Swimming into history

Published 10:30pm Saturday, February 22, 2014

Eubanks becomes NRHS’ first regional champ

Some high school swimmers have been have been swimming their whole lives without a major title. But just five years after starting the sport, Nansemond River High School sophomore Logan Eubanks recently became the Warriors’ first regional champion, and he is a favorite at states.

For his unprecedented achievement, Eubanks was nominated and named the Duke Automotive-Suffolk News-Herald Player of the Week.

Logan Eubanks
Logan Eubanks

Warriors head coach Shamus Riley has worked with Eubanks for two years and described him as a phenomenal addition to Nansemond River’s swim team. He has been breaking school records routinely since his freshman year.

“It’s just exciting to see what he’s going to do every time he gets in the pool,” Riley said.

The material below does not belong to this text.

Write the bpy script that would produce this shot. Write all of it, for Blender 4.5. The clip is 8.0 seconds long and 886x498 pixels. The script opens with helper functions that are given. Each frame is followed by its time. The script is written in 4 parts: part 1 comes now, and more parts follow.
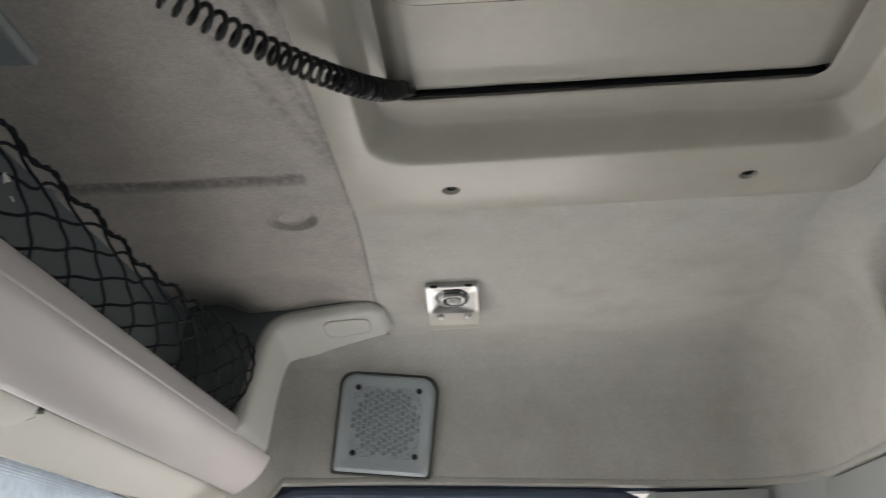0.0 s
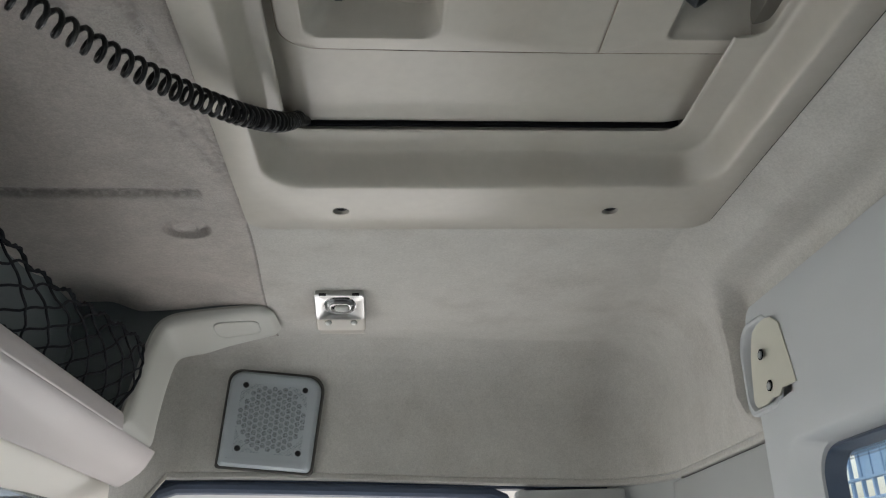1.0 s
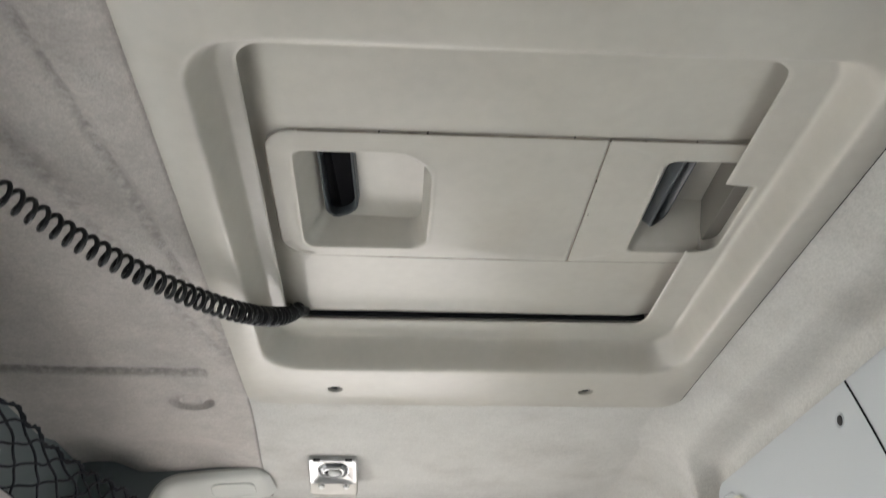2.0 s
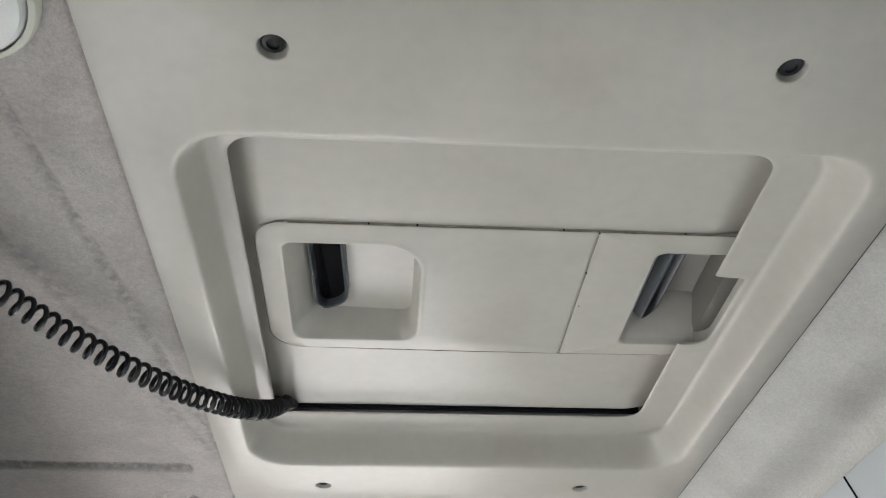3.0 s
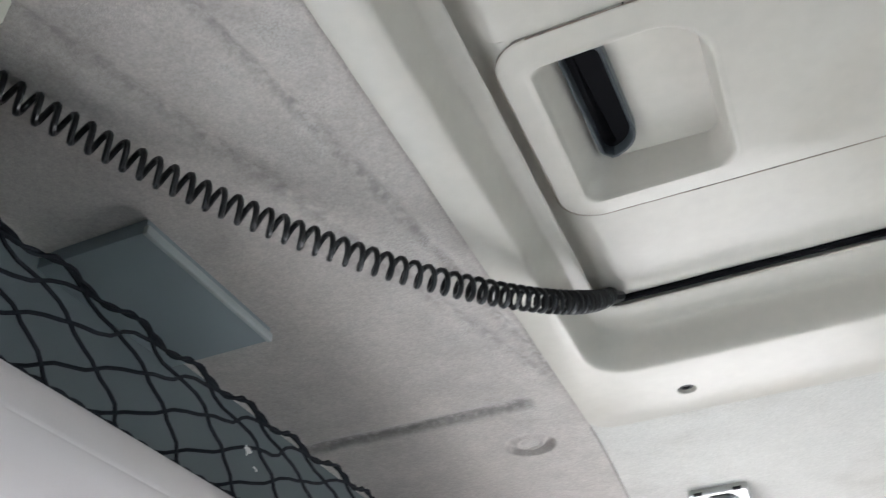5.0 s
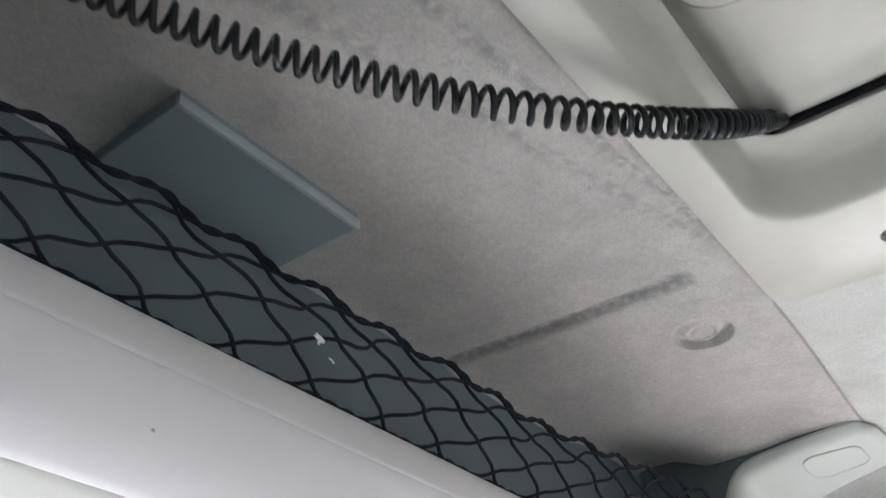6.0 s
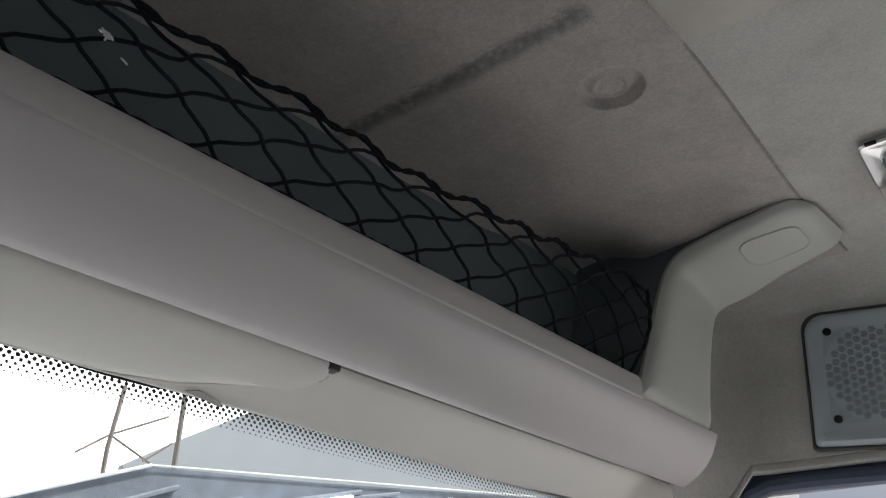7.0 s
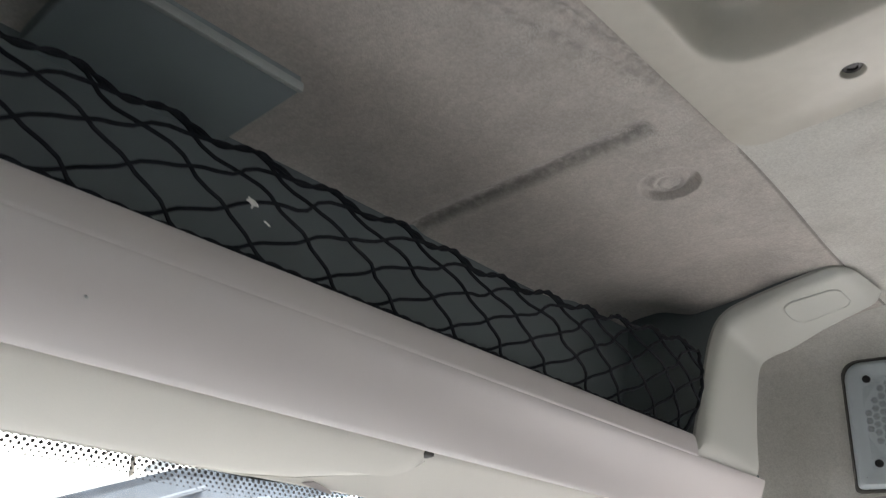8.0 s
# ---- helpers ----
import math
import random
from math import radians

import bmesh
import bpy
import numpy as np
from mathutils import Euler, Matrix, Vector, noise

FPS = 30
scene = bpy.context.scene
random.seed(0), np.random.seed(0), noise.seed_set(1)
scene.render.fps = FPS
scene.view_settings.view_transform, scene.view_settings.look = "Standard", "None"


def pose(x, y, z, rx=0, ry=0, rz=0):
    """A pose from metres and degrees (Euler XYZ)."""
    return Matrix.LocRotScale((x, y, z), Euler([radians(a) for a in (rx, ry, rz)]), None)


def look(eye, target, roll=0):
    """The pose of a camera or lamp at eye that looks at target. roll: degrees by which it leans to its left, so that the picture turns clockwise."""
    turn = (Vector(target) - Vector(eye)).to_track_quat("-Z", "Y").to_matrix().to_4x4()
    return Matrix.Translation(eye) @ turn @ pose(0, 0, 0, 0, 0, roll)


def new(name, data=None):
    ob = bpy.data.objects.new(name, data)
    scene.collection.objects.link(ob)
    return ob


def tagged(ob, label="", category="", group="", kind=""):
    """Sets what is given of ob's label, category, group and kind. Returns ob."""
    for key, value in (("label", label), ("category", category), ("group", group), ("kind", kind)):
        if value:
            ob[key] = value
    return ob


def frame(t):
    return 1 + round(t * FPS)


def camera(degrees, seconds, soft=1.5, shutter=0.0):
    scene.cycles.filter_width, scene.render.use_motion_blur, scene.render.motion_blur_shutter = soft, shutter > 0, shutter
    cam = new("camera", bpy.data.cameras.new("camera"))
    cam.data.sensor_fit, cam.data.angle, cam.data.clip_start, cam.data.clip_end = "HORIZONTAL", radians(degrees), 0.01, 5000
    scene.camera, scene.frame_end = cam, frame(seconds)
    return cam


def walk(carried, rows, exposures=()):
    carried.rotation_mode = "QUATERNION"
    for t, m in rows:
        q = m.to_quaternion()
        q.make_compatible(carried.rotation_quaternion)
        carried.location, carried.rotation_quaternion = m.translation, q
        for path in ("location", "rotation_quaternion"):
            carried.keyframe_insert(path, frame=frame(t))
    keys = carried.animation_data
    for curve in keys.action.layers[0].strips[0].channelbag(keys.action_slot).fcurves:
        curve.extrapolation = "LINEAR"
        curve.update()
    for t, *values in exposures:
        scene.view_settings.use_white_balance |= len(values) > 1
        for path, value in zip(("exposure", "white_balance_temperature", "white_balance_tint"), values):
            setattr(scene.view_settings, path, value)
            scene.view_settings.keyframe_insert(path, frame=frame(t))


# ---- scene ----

The coach was excited by Eubanks’ regional showing.

“I think he did fantastic,” he said. “I wasn’t sure where he stood with the rest of the region.”

It turns out he stood above the crowd, finishing the 100-yard backstroke in 56.34 seconds, more than three seconds faster than the runner-up.

“Coming into states now, with him being ranked first, it’s pretty exciting,” Riley said.

This run of success had a simple beginning. Eubanks recalls that swimming became a part of his life when he was about 11 years old.

“I think he kind of just picked up on his own,” his mother, Melissa Eubanks, said.

Logan said it just seemed like a fun thing to do with his free time.

“Then I got really into it, started to practice more,” he said.

Initially, he swam for the Suffolk YMCA on a team known as the Gators. The team was discontinued a couple years later, and then he joined the Old Dominion Aquatic Club.

ODAC provides a demanding schedule for its swimmers. They practice every day except Sunday, and also do weight training on Tuesday, Thursday and Saturday mornings.

“It’s just a lot more work; it’s a lot of fun,” Eubanks said of swimming at ODAC. “You get really close with the people that you’re swimming with.”

They compete about once a month, year-round.

Last August, he became part of ODAC’s high performance group, its most elite squad of swimmers.

Riley cited Eubanks’ hard work for his success as a swimmer. His ODAC practices are in addition to his school class schedule and NRHS swimming events.

Eubanks also has important physical attributes that help him succeed.

“He actually does have the ideal swimming body — tall and skinny,” Riley said.

But Eubanks’ motivation “just to be the best I can” is what ultimately accounts for his success.

His achievements have been diverse. At regionals, he qualified for state competition in the 100-yard butterfly and was already qualified in the 500-yard freestyle, 200-yard medley relay, 400-yard freestyle relay and 100 backstroke. He achieved regional qualifying times in the 100 and 200 free.

“He was also an (individual medley) swimmer this year, too,” Riley said.

ODAC is a USA team, and if Eubanks continues to reduce his times, he could find himself in the Olympic pipeline.

“I would love to do that, but I still have a lot of work before I get there,” he said.

Meanwhile, there are high school marks to set, and Riley foresees him “definitely winning a state championship before he graduates, if not multiple ones.”

Eubanks swam in the Virginia High School League Group 4A swim championship finals Saturday evening after placing first in the 100 back during the preliminary round.